Jakarta (ANTARA News) - Perubahan skema Blok Masela dari rencana pengembangan (plan of development/PoD), yang sudah disetujui sebelumnya, menyebabkan investasi bakal lebih mahal, sehingga dibutuhkan jaminan pemerintah agar biaya yang dikeluarkan investor tidak mubazir.

Pengamat energi dari Universitas Indonesia Berly Martawardaya di Jakarta, Kamis mengatakan, dengan adanya keputusan pengembangan Blok Masela dilakukan di darat, maka investor harus membuat revisi PoD yang membutuhkan waktu karena banyak detail yang harus dibahas bersama dan dinegosiasikan lagi.

Di lain pihak, dibutuhkan pula biaya dan modal yang lebih besar dalam mengembangkan blok tersebut sesuai permintaan pemerintah.

"Pengembangan Blok Masela akan mengalami kemunduran dari proyeksi beroperasinya blok tersebut sesuai dengan rencana yang sudah ditetapkan dalam PoD 1," ujarnya.

Selain investasi proyek tersebut menjadi lebih mahal, lanjutnya, pemerintah juga harus menanggung beban "cost recovery" yang sudah dikeluarkan kontraktor berdasarkan persetujuan PoD 1 sebelumnya.

Menurut Berly, sesuai karakteristik sektor migas dengan investasi besar, maka pengembangan Blok Masela sudah pasti membutuhkan kepastian hukum dan jaminan pemerintah.

Hal itu dibutuhkan agar biaya dan investasi miliaran dolar AS sesuai skema pengembangan berdasarkan keinginan pemerintah tidak akan mubazir.

Perubahan drastis atas skema pengembangan dapat menyebabkan biaya yang dikeluarkan menjadi sia-sia.

"Dampak tidak langsung malah lebih besar lagi. Salah satunya turunnya kepercayaan investor terhadap iklim investasi sektor migas di Indonesia," ucapnya.

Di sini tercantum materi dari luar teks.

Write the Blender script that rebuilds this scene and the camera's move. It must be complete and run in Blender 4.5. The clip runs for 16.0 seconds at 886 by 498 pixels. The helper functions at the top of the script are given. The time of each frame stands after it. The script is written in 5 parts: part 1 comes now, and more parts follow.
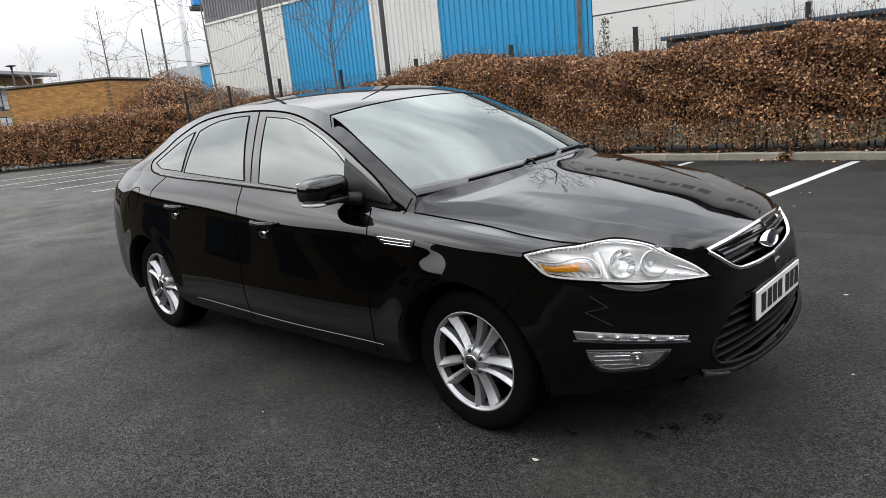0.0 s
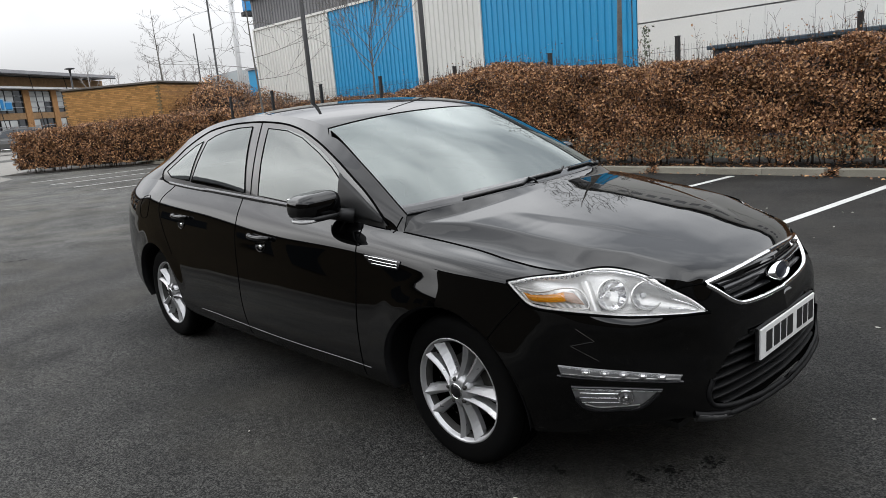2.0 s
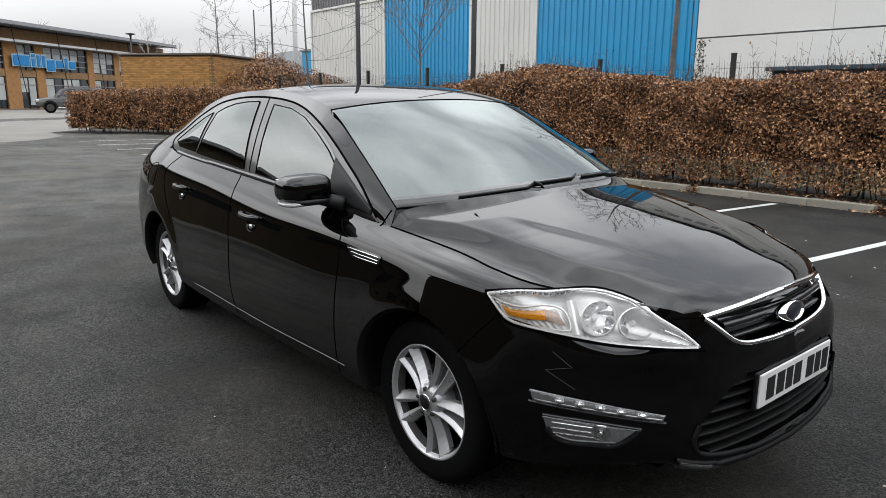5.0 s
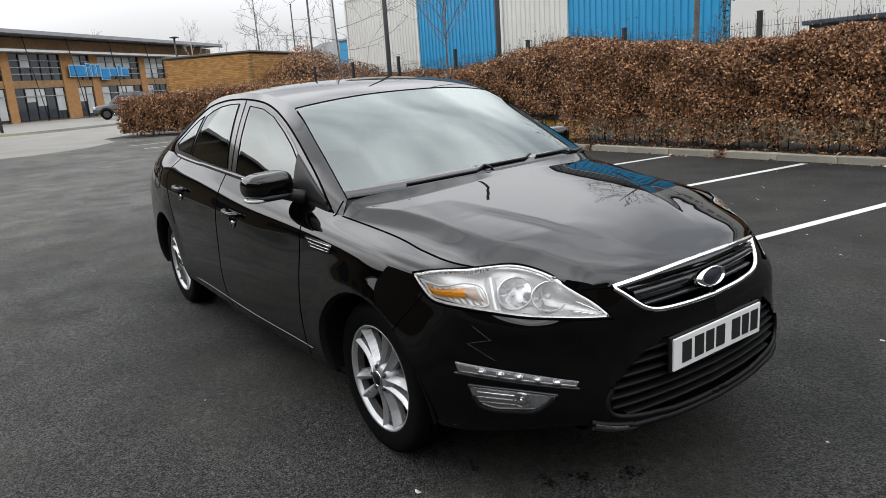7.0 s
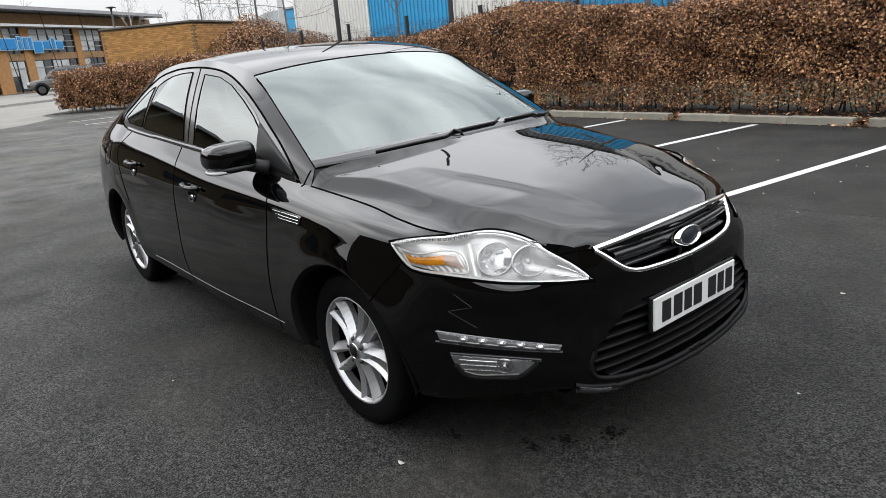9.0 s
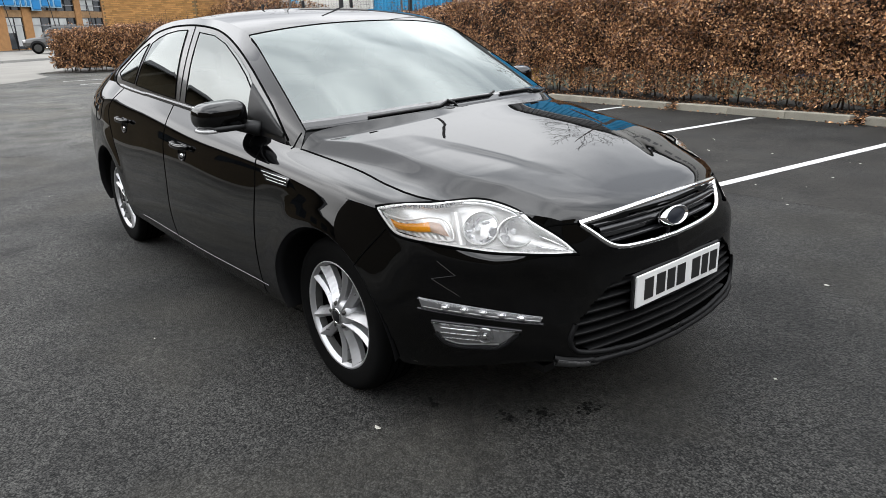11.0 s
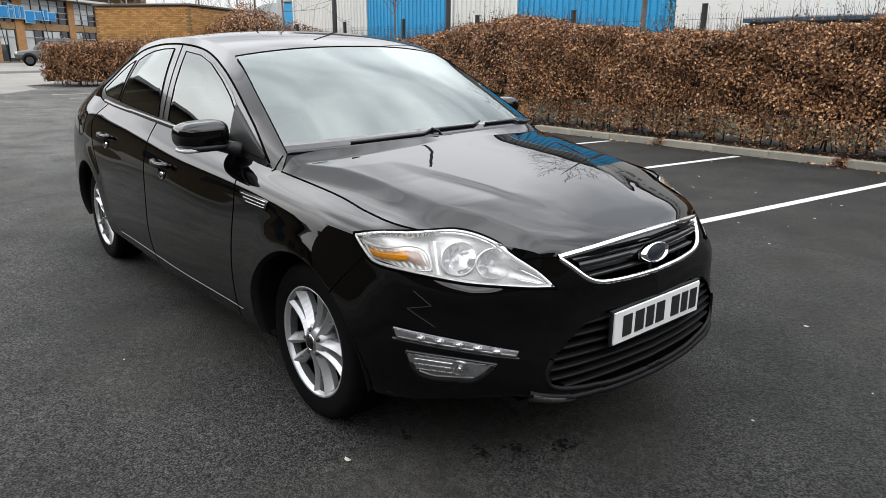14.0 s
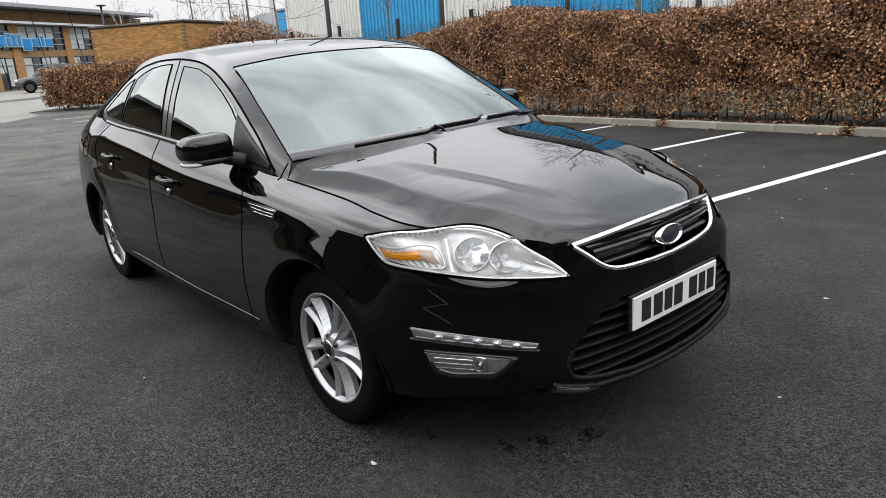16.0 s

Hasil survei PWC terhadap investor migas di Indonesia, tambahnya, menemukan bahwa kepastian kontrak masuk peringkat ketiga masalah dan hambatan.

Senada, Direktur Eksekutif ReforMiner Institute Komaidi Notonegoro juga mengatakan, setiap lapangan migas memiliki tingkat keekonomian yang tidak sama.

Menurut dia, jaminan kepastian hukum dan investasi harus tetap diberikan pemerintah setelah melalui kajian terlebih dahulu.

PoD Blok Masela yang sedang direvisi saat ini akan membutuhkan waktu lama.

Selain pemerintah tetap harus mengkaji sebelum melakukan persetujuan, lanjutnya, dalam kondisi saat ini yang dibutuhkan oleh pelaku usaha adalah kepastian usaha dan insentif investasi.

"Telah berulang kali disuarakan oleh para pelaku usaha, yaitu kepastian usaha dan insentif investasi. Dalam situasi ini tentu kebutuhan akan kepastian usaha dan insentif tersebut semakin besar, dan pemerintah harus dapat menjamin hal tersebut setelah melalui kajian tentunya," tuturnya.

Menurut dia, selama ini banyak kegiatan di bidang energi terhambat karena kelemahan atau tidak ada dasar hukum yang tepat.

Pada Maret 2016, Presiden Joko Widodo mengumumkan pengembangan Blok Masela dilakukan secara darat (onshore), berbeda dari skema pengembangan yang sudah disetujui pada Desember 2010 melalui skema laut (offshore).

Pengumuman tersebut sebagai jawaban atas usulan revisi PoD untuk meningkatkan kapasitas kilang terapung (FLNG) menjadi 7,5 MTPA dari 2,5 MTPA ke SKK Migas.

Inpex dan Shell sebagai kontraktor mengusulkan perubahan tersebut karena adanya temuan cadangan yang lebih besar sekitar 10,7 TCF.

Persetujuan atas pengembangan Blok Masela pada PoD sebelumnya mengikat pemerintah untuk menjamin semua biaya yang sudah dikeluarkan kontraktor dapat dikembalikan sesuai skema "cost recovery".